"The shame is not about what you did wrong. It is about what you need but will not let yourself ask for."
Shame in the INFJ Type 2 with Dismissive-Avoidant Attachment
The INFJ and Type 2 create a person built around understanding others. The INFJ's introverted intuition reads people below the surface, picking up on unspoken needs and hidden pain. Extraverted feeling responds to those readings with warmth, support, and emotional presence. The Type 2 engine adds fuel to this. Its core drive is to be loved, and its strategy is to become indispensable to the people around it.

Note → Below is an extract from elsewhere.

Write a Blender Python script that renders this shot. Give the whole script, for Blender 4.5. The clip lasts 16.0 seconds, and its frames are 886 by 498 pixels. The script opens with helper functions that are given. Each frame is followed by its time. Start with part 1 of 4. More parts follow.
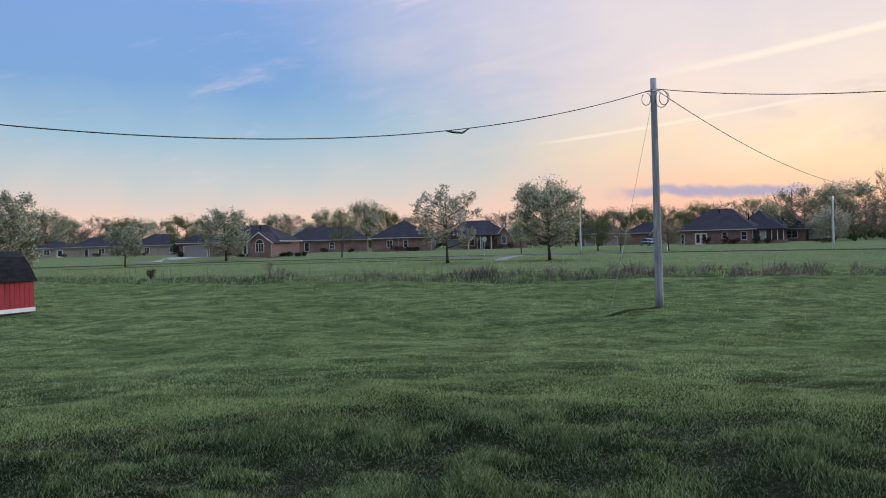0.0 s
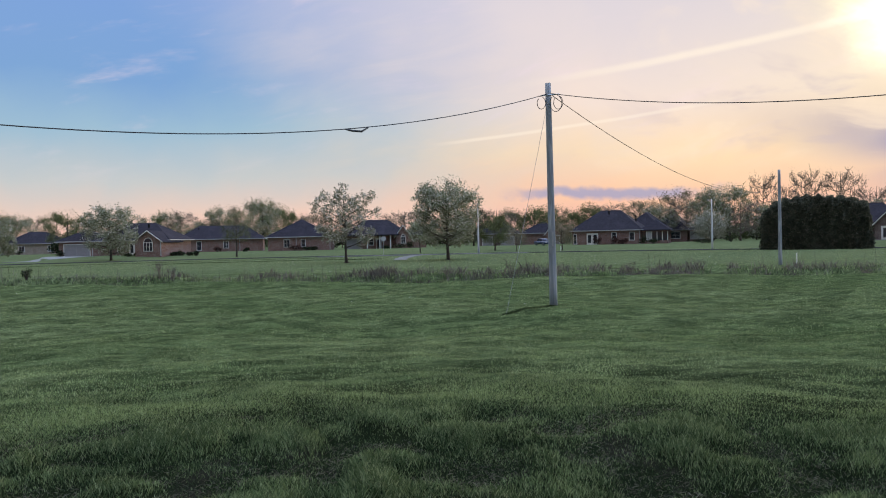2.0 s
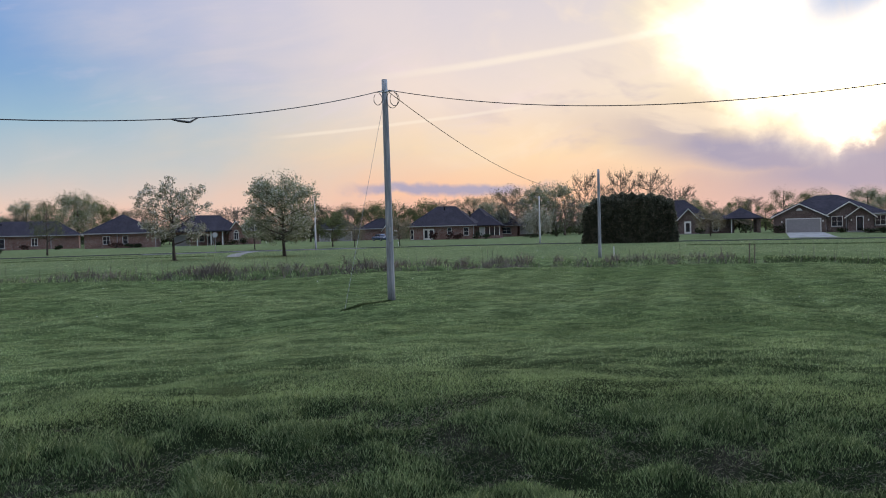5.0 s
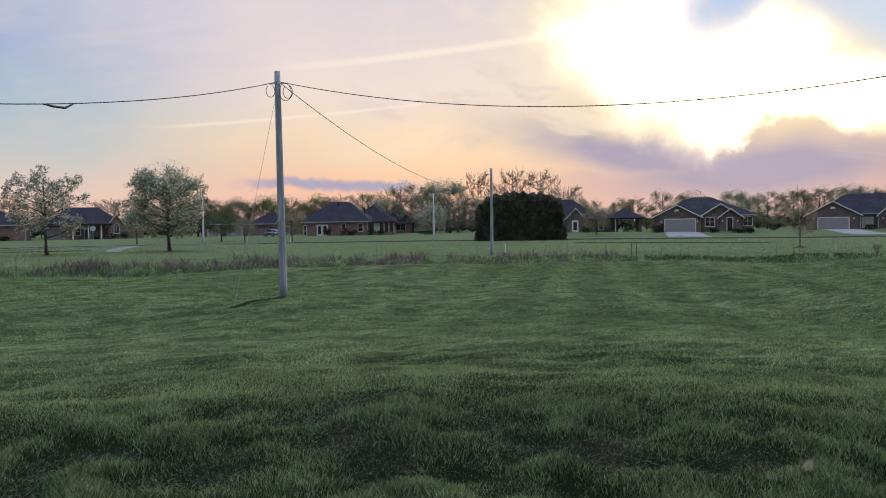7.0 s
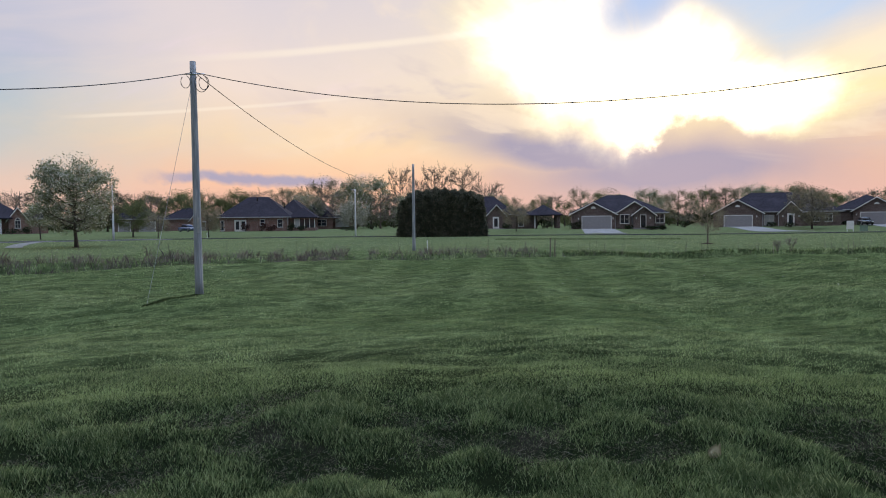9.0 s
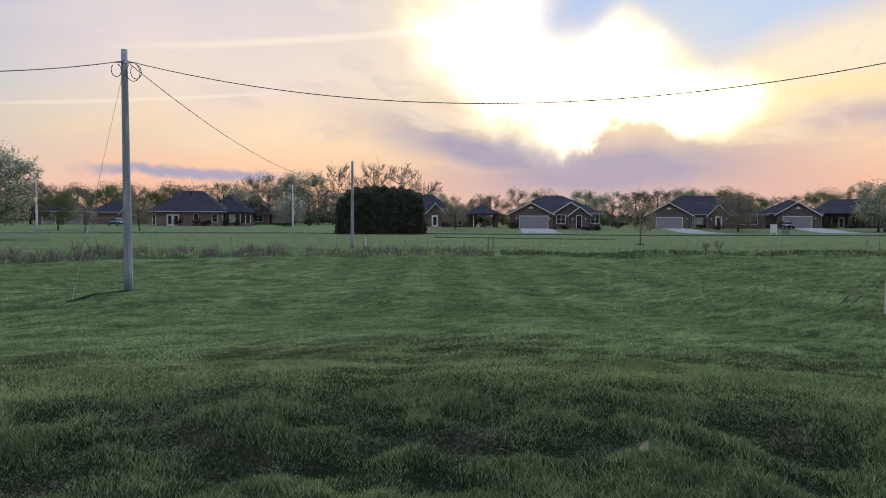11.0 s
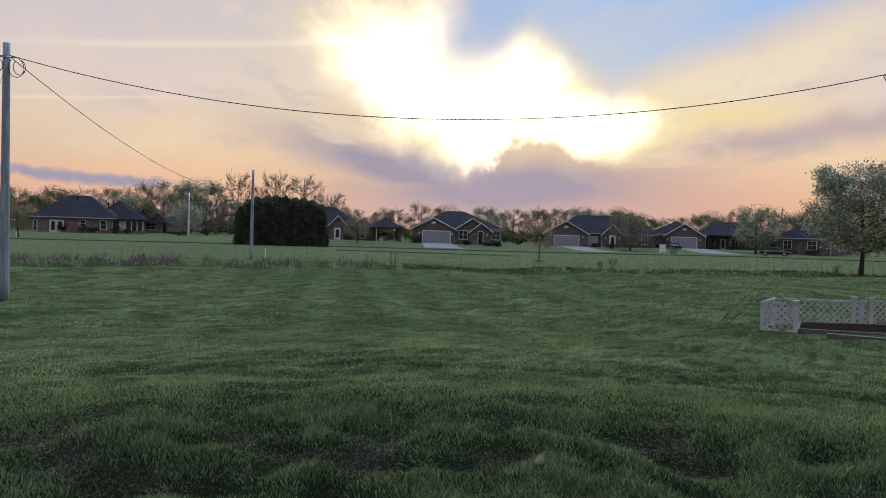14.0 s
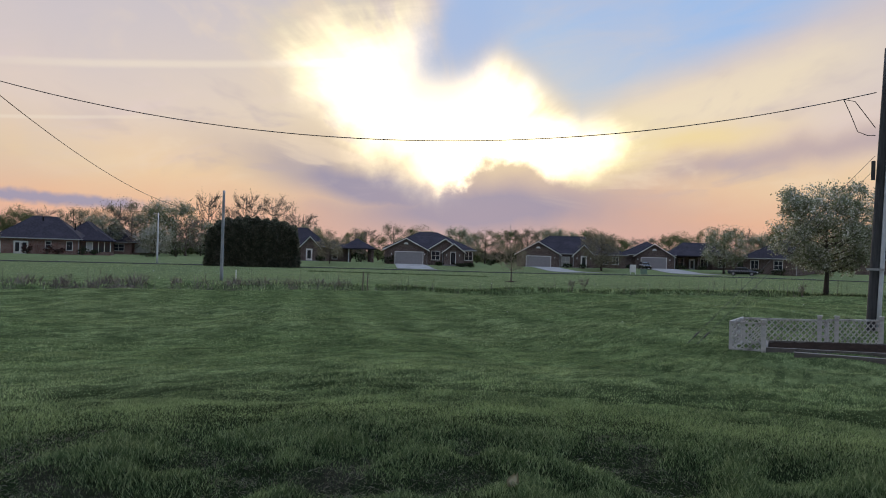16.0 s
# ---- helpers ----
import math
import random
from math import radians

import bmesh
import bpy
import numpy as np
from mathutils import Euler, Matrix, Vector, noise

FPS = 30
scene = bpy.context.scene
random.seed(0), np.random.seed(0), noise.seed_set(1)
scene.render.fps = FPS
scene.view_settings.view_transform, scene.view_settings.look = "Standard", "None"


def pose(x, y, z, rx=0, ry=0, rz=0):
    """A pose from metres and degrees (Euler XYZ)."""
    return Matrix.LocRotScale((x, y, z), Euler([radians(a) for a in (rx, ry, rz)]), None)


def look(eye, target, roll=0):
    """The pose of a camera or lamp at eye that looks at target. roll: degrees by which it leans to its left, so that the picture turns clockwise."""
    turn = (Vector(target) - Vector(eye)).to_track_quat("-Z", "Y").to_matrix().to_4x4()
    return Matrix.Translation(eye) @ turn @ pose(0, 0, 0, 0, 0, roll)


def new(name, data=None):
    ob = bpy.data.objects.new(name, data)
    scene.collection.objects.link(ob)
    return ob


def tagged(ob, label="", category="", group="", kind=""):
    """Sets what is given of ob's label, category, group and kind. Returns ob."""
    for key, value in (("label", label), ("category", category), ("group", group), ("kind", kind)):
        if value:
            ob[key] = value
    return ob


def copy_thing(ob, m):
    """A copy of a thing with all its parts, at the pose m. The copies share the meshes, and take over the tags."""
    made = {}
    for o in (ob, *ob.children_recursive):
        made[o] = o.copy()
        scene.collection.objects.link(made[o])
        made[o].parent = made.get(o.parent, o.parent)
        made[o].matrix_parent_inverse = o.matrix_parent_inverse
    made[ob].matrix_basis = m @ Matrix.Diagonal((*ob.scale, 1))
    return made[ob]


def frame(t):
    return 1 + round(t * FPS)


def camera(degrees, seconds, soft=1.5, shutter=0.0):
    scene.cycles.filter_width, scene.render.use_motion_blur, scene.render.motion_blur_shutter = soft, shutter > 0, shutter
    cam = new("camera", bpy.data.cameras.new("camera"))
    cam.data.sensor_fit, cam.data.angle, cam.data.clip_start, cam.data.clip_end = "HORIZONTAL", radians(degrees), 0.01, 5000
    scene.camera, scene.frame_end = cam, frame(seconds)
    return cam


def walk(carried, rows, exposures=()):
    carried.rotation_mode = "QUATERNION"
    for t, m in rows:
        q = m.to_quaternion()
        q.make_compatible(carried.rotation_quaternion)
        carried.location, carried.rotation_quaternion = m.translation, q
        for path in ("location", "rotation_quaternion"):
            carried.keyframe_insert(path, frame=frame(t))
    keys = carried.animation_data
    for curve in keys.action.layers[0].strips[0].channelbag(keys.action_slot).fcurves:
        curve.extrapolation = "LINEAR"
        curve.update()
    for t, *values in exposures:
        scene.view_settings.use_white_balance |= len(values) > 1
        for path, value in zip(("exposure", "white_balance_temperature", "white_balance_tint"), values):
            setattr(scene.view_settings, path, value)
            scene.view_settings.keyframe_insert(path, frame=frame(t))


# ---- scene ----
cam = camera(62.62, 16.0, soft=1.0)
# ---- camera: it stands still and turns ----
EYE = (0.0, 0.0, 2.4)
PATH = [
    (0.0, 2.1, -0.49, 1.39), (0.5, 1.27, -0.5, 1.24), (1.0, -0.72, -0.53, 1.21), (1.5, -2.99, -0.55, 1.13), (2.0, -5.82, -0.71, 1.2),
    (2.5, -9.04, -0.92, 1.31), (3.0, -11.67, -1.14, 1.32), (3.5, -12.88, -1.23, 1.36), (4.0, -14.68, -1.28, 1.4),
    (6.5, -24.67, -1.62, 1.06), (7.0, -26.82, -1.78, 0.79), (7.5, -28.05, -1.84, 0.64), (8.0, -29.35, -1.91, 0.65), (8.5, -31.21, -2.02, 0.57),
    (9.0, -32.95, -2.16, 0.55), (11.5, -38.57, -2.22, -0.65), (12.0, -39.51, -2.03, -0.93), (12.5, -41.0, -1.75, -1.22), (13.0, -42.2, -1.47, -1.41),
    (13.5, -44.03, -1.27, -1.57), (14.0, -45.36, -1.1, -1.71), (14.5, -46.14, -0.88, -1.77), (15.0, -46.78, -0.5, -1.77), (15.5, -47.14, 0.1, -1.75),
    (16.0, -47.52, 0.59, -1.62)]
EXPOSURES = [(0.0, 0.18), (4.0, 0.08), (8.5, 0.08), (12.0, 0.06), (13.4, -0.12), (16.0, -0.20)]
walk(cam, [(t, pose(*EYE, 90 + p, r, y)) for t, y, p, r in PATH], EXPOSURES)

# ---- world: sunset sky with high cloud, the sun behind it ----
SUN_AZ, SUN_EL = -50.0, 9.0          # degrees; azimuth counts to the left from +y


def lin(c):
    return tuple(v / 12.92 if v <= 0.04045 else ((v + 0.055) / 1.055) ** 2.4 for v in c) + (1.0,)


class Val:
    """A value in a node tree, with arithmetic."""
    tree = None

    def __init__(self, s):
        self.s = s

    def op(self, kind, *others):
        n = Val.tree.nodes.new("ShaderNodeMath")
        n.operation = kind
        for slot, o in zip(n.inputs, (self, *others)):
            if isinstance(o, Val):
                Val.tree.links.new(o.s, slot)
            else:
                slot.default_value = float(o)
        return Val(n.outputs[0])

    def __add__(self, o): return self.op("ADD", o)
    def __radd__(self, o): return self.op("ADD", o)
    def __sub__(self, o): return self.op("SUBTRACT", o)
    def __rsub__(self, o): return (self * -1.0) + o
    def __mul__(self, o): return self.op("MULTIPLY", o)
    def __rmul__(self, o): return self.op("MULTIPLY", o)
    def __truediv__(self, o): return self.op("DIVIDE", o)
    def abs(self): return self.op("ABSOLUTE")
    def max(self, o): return self.op("MAXIMUM", o)
    def min(self, o): return self.op("MINIMUM", o)

    def smooth(self, a, b, lo=0.0, hi=1.0):
        n = Val.tree.nodes.new("ShaderNodeMapRange")
        n.interpolation_type = "SMOOTHSTEP"
        Val.tree.links.new(self.s, n.inputs[0])
        if a > b:
            a, b, lo, hi = b, a, hi, lo
        for k, v in zip((1, 2, 3, 4), (a, b, lo, hi)):
            n.inputs[k].default_value = v
        return Val(n.outputs[0])

    def gauss(self, width):
        return ((self / width) * (self / width) * -1.0).op("EXPONENT")


def put(slot, v):
    if isinstance(v, Val):
        Val.tree.links.new(v.s, slot)
    elif isinstance(v, tuple):
        slot.default_value = v
    else:
        slot.default_value = v


def mix(f, a, b, mode="MIX"):
    n = Val.tree.nodes.new("ShaderNodeMix")
    n.data_type, n.blend_type, n.clamp_factor = "RGBA", mode, True
    put(n.inputs[0], f), put(n.inputs[6], a), put(n.inputs[7], b)
    return Val(n.outputs[2])


def ramp(v, stops):
    n = Val.tree.nodes.new("ShaderNodeValToRGB")
    put(n.inputs[0], v)
    e = n.color_ramp.elements
    while len(e) < len(stops):
        e.new(0.5)
    for k, (p, c) in enumerate(stops):
        e[k].position, e[k].color = p, c
    return Val(n.outputs[0])


def noise_at(vec, scale, detail=4.0, rough=0.55, distort=0.0):
    n = Val.tree.nodes.new("ShaderNodeTexNoise")
    put(n.inputs["Vector"], vec)
    for k, v in (("Scale", scale), ("Detail", detail), ("Roughness", rough), ("Distortion", distort)):
        n.inputs[k].default_value = v
    return Val(n.outputs[0])


def combine(x, y, z):
    n = Val.tree.nodes.new("ShaderNodeCombineXYZ")
    put(n.inputs[0], x), put(n.inputs[1], y), put(n.inputs[2], z)
    return Val(n.outputs[0])


def split(v):
    n = Val.tree.nodes.new("ShaderNodeSeparateXYZ")
    put(n.inputs[0], v)
    return [Val(o) for o in n.outputs]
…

Where these two meet, the result is someone who genuinely cares and is skilled at knowing what others need. But there is a split underneath. The INFJ sees others with clarity while struggling to see itself honestly. The Type 2's giving carries a quiet condition: I give so that I will be wanted. This produces real kindness that also carries an unspoken question underneath every act of care: am I enough to keep?
How It Manifests
Dismissive-avoidant attachment creates real inner conflict here. The INFJ's extraverted feeling wants closeness and emotional exchange. The Type 2's entire strategy depends on relationships and being central to them. But the dismissive-avoidant pattern learned early that depending on others leads to disappointment. So this person gives freely and holds others with care, while quietly refusing to let anyone do the same for them.
In daily life, this looks like the person everyone turns to but who never asks for help. They carry emotional weight for the group, but when their own needs surface, the wall goes up. Partners sense a one-way current: warmth flowing out, very little allowed back in. The attachment pattern uses the INFJ's self-sufficiency and the Type 2's focus on others to frame emotional independence as strength.
The Pattern
Shame in this combination hides behind generosity. The Type 2's core wound is the belief that your true self, without the giving, is not worth loving. The INFJ's introverted intuition takes this belief and builds an inner world around it. Every moment when someone did not need them, every relationship that ended despite all the care, gets stored as quiet proof that something underneath is not enough.
The dismissive-avoidant pattern keeps this shame below the surface. Instead of sitting with the feeling, this person converts it into action. More giving. More anticipating. More being the one who holds everything together. The shame is not felt as shame. It is felt as the drive to do more. From the outside, this looks like selflessness. From the inside, it is a person running from the thought that if they stopped giving, no one would stay.
In Relationships
Shame shapes this combination's relationships in a way that is hard to see from outside. The INFJ's extraverted feeling creates warmth. The Type 2 brings devotion. But underneath, shame runs a quiet program: you must keep earning your place here. The dismissive-avoidant wiring adds a second rule: never let them see you trying. So the earning looks effortless. The partner never realizes it is fueled by a fear of being found lacking.
The breaking point comes when a partner offers love that is not a response to something the INFJ-2 did. Unconditional care, given freely. This should feel good. Instead, it triggers the shame. If love does not have to be earned, the entire system this person built to stay safe stops making sense. The dismissive-avoidant response is to pull back, find something to fix, and restore the pattern where they are the giver and never the one who needs.
Growth Path
From the Enneagram, Type 2 growth means separating your worth from your usefulness. The direction toward Type 4 invites a hard question: who are you when you are not helping anyone? The INFJ's introverted intuition already knows there is a rich inner world in there. The work is letting that world matter on its own, not as a tool for understanding others, but as something valuable by itself. You are not your service.
From the attachment side, growth means receiving without repaying. The dismissive-avoidant pattern treats every gift as a debt and every kindness as something to match. Start by letting one small act of care from someone stand on its own. Do not return it, balance it, or deflect it. Just take it in. The shame will say you do not deserve it. Notice that voice, name it as the old pattern, and let the care land anyway. That is where the healing starts.